Chapter 6 code freezing RStudio

Question

Chapter 6 code freezing RStudio

PursuitOfDataScience opened this issue 2 years ago · comments

Hi,

Thanks for such an amazingly written book on text analysis using tidymodels.

I've been trying to replicate the code presented in Chapter 6 about using scotus to train a few machine learning models. When I use prep() on the scotus_rec recipe, my R session got stuck and had to force it to stop. I encountered the same result even after I changed max_tokens = 300. I am wondering if it is expensive to run these chunks of code? It seems like the data set isn't big enough to cause such an issue. Of course, there is no way to train the model, as it is ridiculously slow and the session memory could reach to 8 GB.

Thanks!

Emil Hvitfeldt · Answer 1 · Fri Apr 29 2022 03:34:56 GMT+0800 (China Standard Time)

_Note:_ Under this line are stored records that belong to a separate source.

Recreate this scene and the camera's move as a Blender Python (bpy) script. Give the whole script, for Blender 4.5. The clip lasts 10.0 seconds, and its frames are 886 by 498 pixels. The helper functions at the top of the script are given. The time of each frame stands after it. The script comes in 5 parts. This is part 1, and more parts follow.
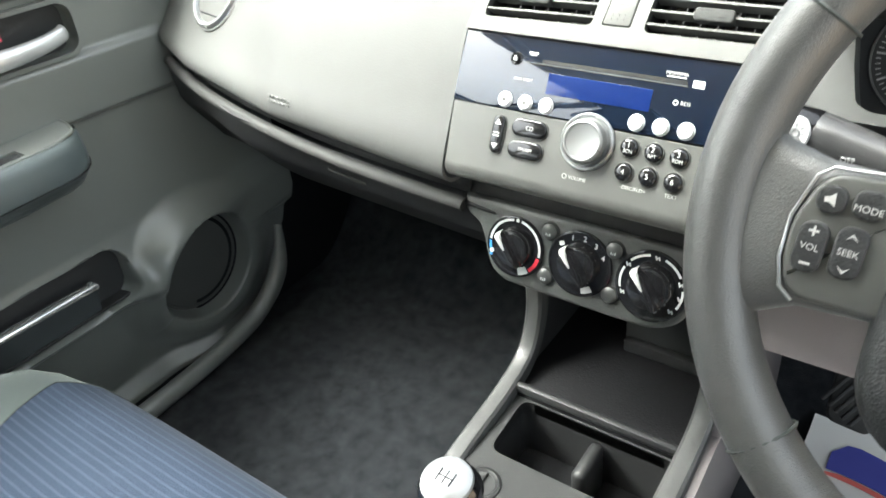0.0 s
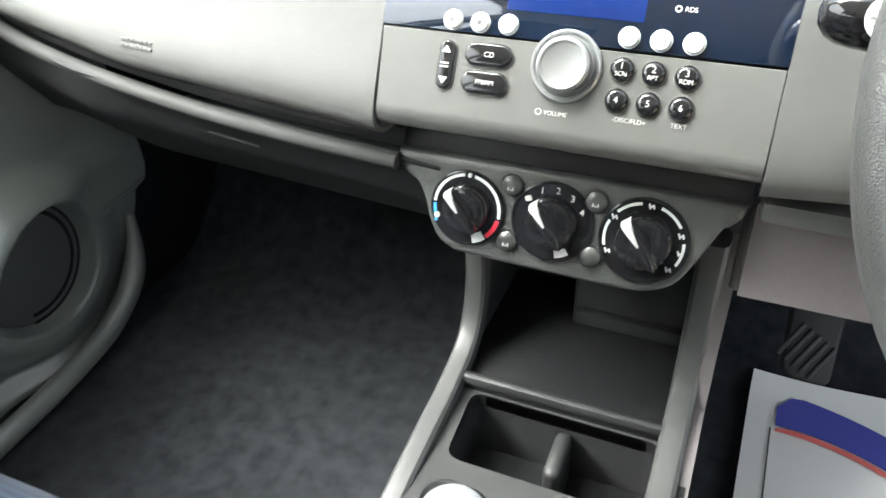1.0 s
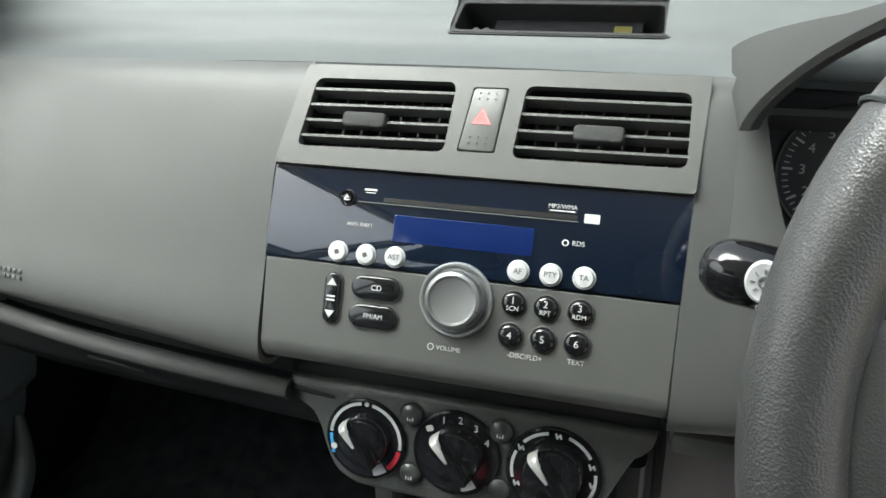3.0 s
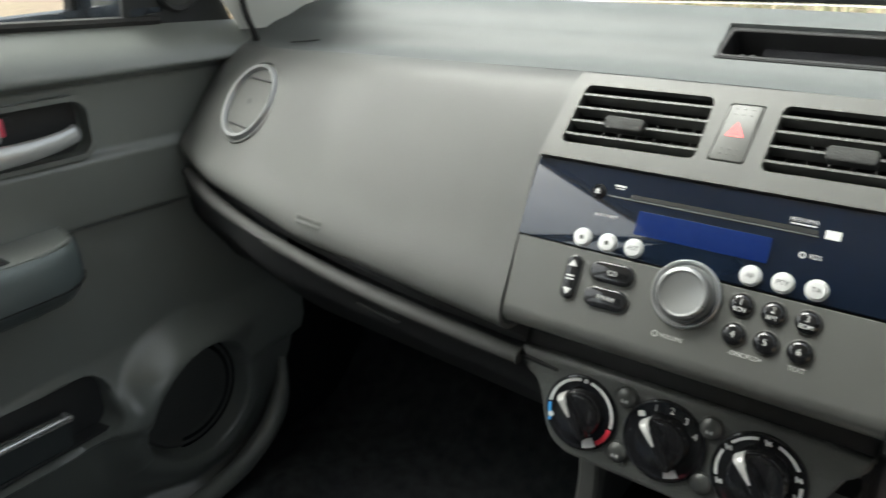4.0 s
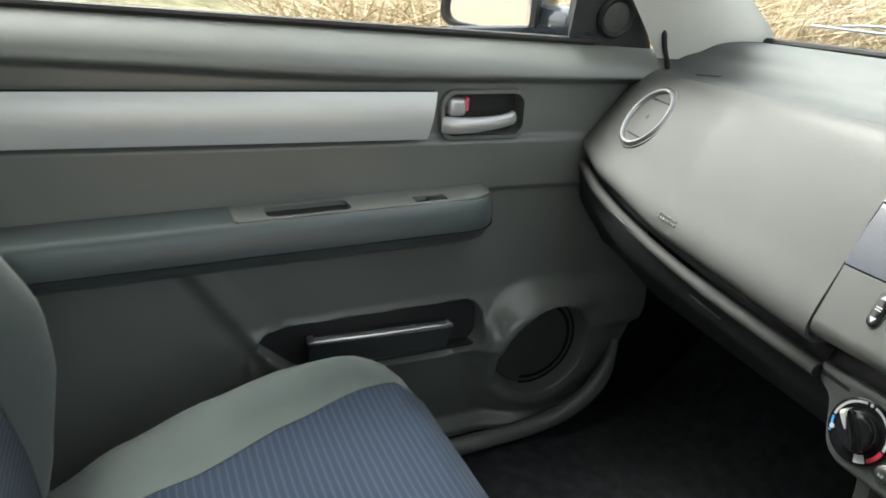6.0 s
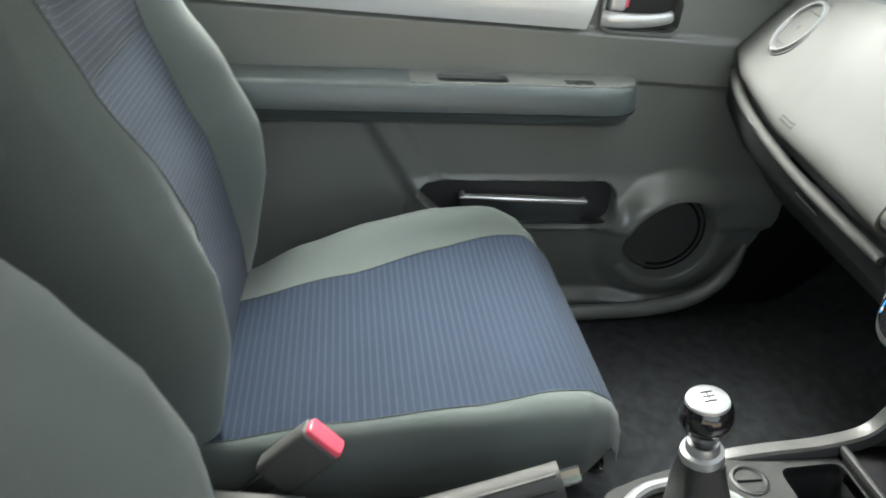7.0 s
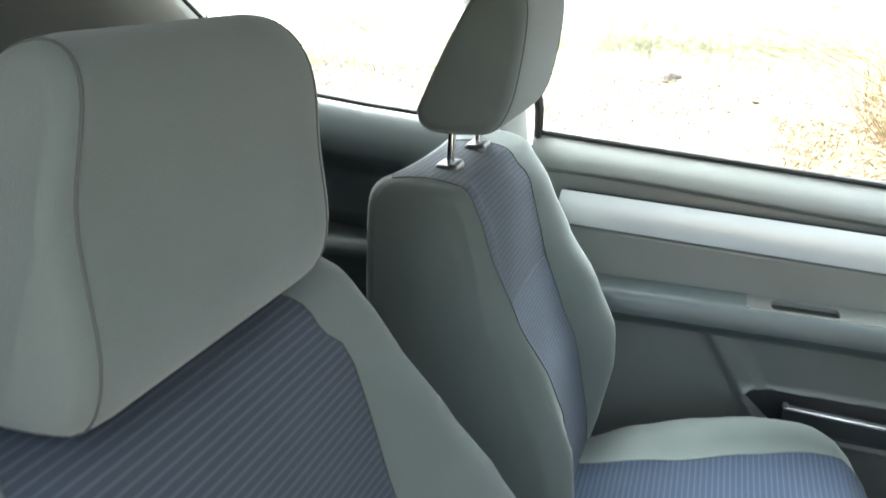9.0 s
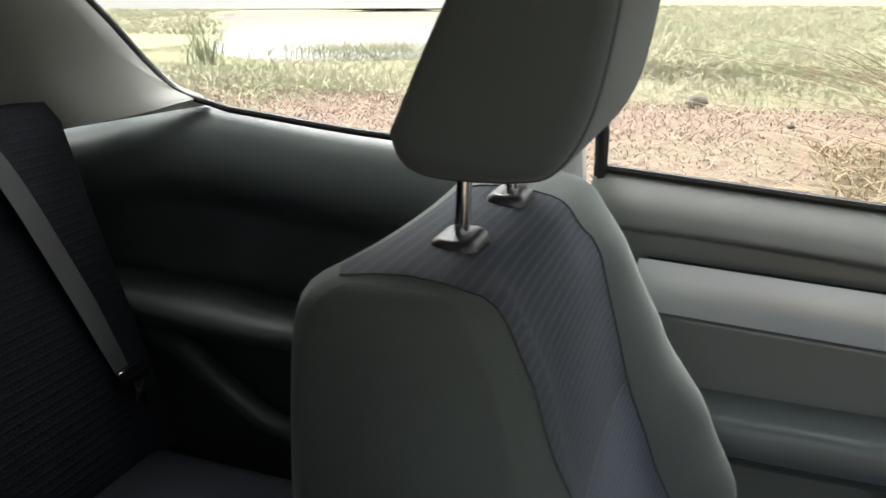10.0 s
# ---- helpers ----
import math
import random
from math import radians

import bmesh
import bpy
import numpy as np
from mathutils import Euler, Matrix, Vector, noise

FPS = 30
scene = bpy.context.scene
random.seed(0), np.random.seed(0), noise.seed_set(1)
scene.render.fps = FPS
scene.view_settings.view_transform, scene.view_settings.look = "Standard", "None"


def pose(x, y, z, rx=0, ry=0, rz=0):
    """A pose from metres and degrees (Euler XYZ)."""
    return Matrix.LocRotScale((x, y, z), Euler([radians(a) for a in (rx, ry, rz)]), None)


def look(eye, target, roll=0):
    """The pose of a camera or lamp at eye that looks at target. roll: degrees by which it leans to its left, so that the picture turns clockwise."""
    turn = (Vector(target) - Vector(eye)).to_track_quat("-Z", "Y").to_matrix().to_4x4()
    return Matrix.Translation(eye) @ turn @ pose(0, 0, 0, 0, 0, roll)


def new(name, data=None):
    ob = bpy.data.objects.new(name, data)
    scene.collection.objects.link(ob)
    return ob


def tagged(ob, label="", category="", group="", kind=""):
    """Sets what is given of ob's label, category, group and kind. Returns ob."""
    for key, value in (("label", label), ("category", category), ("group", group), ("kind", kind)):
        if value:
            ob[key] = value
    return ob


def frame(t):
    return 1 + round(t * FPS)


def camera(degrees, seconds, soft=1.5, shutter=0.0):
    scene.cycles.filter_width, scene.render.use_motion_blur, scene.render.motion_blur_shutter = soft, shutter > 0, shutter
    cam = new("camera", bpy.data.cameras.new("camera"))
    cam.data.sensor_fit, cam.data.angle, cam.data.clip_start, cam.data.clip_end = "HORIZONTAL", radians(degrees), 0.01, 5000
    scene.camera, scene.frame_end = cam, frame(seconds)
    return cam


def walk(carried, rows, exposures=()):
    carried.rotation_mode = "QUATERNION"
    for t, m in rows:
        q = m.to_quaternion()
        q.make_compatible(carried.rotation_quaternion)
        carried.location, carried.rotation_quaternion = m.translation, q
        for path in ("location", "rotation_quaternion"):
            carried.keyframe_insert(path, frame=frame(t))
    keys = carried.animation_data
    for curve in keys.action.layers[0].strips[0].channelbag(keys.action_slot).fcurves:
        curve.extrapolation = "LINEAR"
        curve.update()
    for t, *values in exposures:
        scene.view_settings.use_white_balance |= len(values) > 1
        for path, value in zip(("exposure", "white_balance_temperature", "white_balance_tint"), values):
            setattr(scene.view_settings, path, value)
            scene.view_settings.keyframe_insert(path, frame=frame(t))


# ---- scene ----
cam = camera(60.6, 10.0, shutter=0.3)
PATH = [
    (0, (0.257, 0.48, 0.839), (-0.782, 1.771, -0.281), -6.4),
    (0.5, (0.1892, 0.4836, 0.7798), (-0.6742, 1.8816, -0.3592), -4.54),
    (1, (0.1202, 0.5308, 0.7486), (-0.5517, 2.0018, -0.4278), -2.7),
    (1.5, (0.11, 0.5842, 0.7358), (-0.4212, 2.1702, -0.3606), -1.86),
    (2, (0.1166, 0.6, 0.7644), (-0.365, 2.2828, -0.202), -1.76),
    (2.1, (0.1166, 0.613, 0.7694), (-0.363, 2.3058, -0.183), -1.86),
    (2.2, (0.1246, 0.609, 0.7734), (-0.367, 2.3188, -0.139), -2.06),
    (3.4, (0.131, 0.609, 0.8), (-0.582, 2.242, -0.109), -2.2),
    (3.5, (0.135, 0.595, 0.788), (-0.645, 2.224, -0.071), -1.9),
    (4, (0.151, 0.534, 0.794), (-0.96, 1.984, -0.022), -1.9),
    (4.5, (0.147, 0.492, 0.809), (-1.227, 1.704, 0.007), -1.7),
    (5, (0.136, 0.458, 0.81), (-1.391, 1.502, 0.05), -0.5),
    (6.5, (0.43, 0.404, 0.834), (-1.297, 0.94, -0.021), 3.3),
    (7, (0.515, 0.421, 0.84), (-1.201, 0.686, -0.154), 4.2),
    (7.5, (0.619, 0.453, 0.869), (-1.061, 0.384, -0.213), 4.7),
    (8, (0.778, 0.488, 0.957), (-0.884, 0.089, -0.081), 2.5),
    (8.5, (0.811, 0.502, 1.048), (-0.893, -0.105, 0.196), 1.0),
    (9, (0.753, 0.416, 1.063), (-1.013, -0.198, 0.354), 0.8),
    (9.5, (0.526, 0.36, 1.013), (-1.28, -0.266, 0.405), 0.9),
    (9.7, (0.348, 0.318, 0.978), (-1.446, -0.337, 0.361), 0.2),
    (10, (0.244, 0.246, 0.960), (-1.543, -0.417, 0.318), 0.0),
]
EXPOSURES = [(0, 3.25, 6450, 3), (1, 3.37, 6400, 4.5), (1.5, 3.5, 6350, 4), (2, 2.98, 6250, 3), (3.4, 1.75, 6350, 2.5), (4, 1.75, 6500, 3), (5, 2.05, 6500, 3), (6.5, 2.4, 6500, 3), (7.5, 3.22, 6500, 3), (8, 3.3, 6450, 3), (8.7, 3.36, 6200, 0.5), (9, 3.02, 6000, 0.5), (9.3, 2.5, 6200, 5), (9.6, 1.9, 6500, 7), (10, 1.65, 6500, 7)]
walk(cam, [(t, look(eye, target, roll)) for t, eye, target, roll in PATH], EXPOSURES)

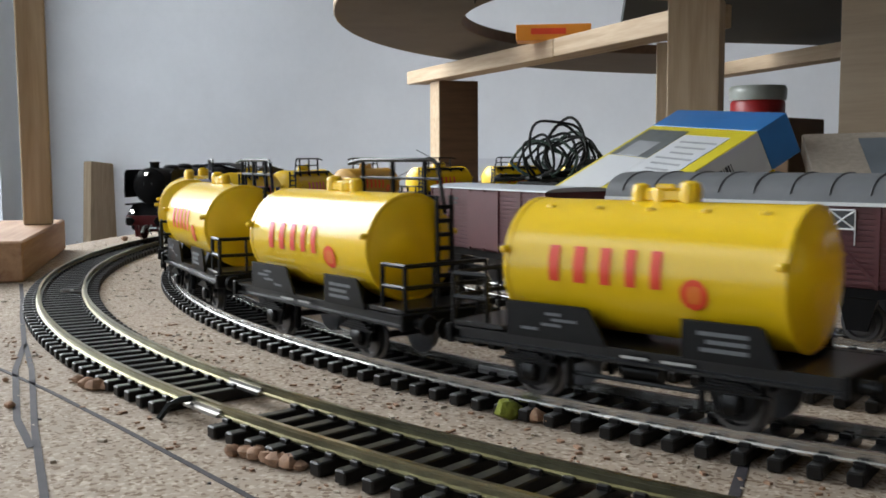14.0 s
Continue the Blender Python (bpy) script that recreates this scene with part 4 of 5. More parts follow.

Hello @PursuitOfDataScience, That sounds a little extreme, the data isn't super small, but it shouldn't give you problems with that amount of memory. Can you run session_info() for me and paste it here, we can try to figure out why this is happening to you.

library(tidymodels)
library(tidyverse)
library(textrecipes)
library(scotus)

set.seed(1234)
scotus_split <- scotus_filtered %>%
  mutate(year = as.numeric(year),
         text = str_remove_all(text, "'")) %>%
  initial_split()

scotus_train <- training(scotus_split)
scotus_test <- testing(scotus_split)

scotus_rec <- recipe(year ~ text, data = scotus_train) %>%
  step_tokenize(text) %>%
  step_tokenfilter(text, max_tokens = 1e3) %>%
  step_tfidf(text) %>%
  step_normalize(all_predictors())

scotus_prep <- prep(scotus_rec)

lobstr::obj_size(scotus_prep)
#> 254,989,104 B

^{Created on 2022-04-28 by the reprex package (v2.0.1)}

Y. Yu · Answer 2 · Fri Apr 29 2022 05:23:57 GMT+0800 (China Standard Time)

Hi, thanks for the answer!

I reran the code and it was way faster than it when I ran yesterday. I guess there was something wrong in my R session yesterday. Now it seems like all is good. Thanks!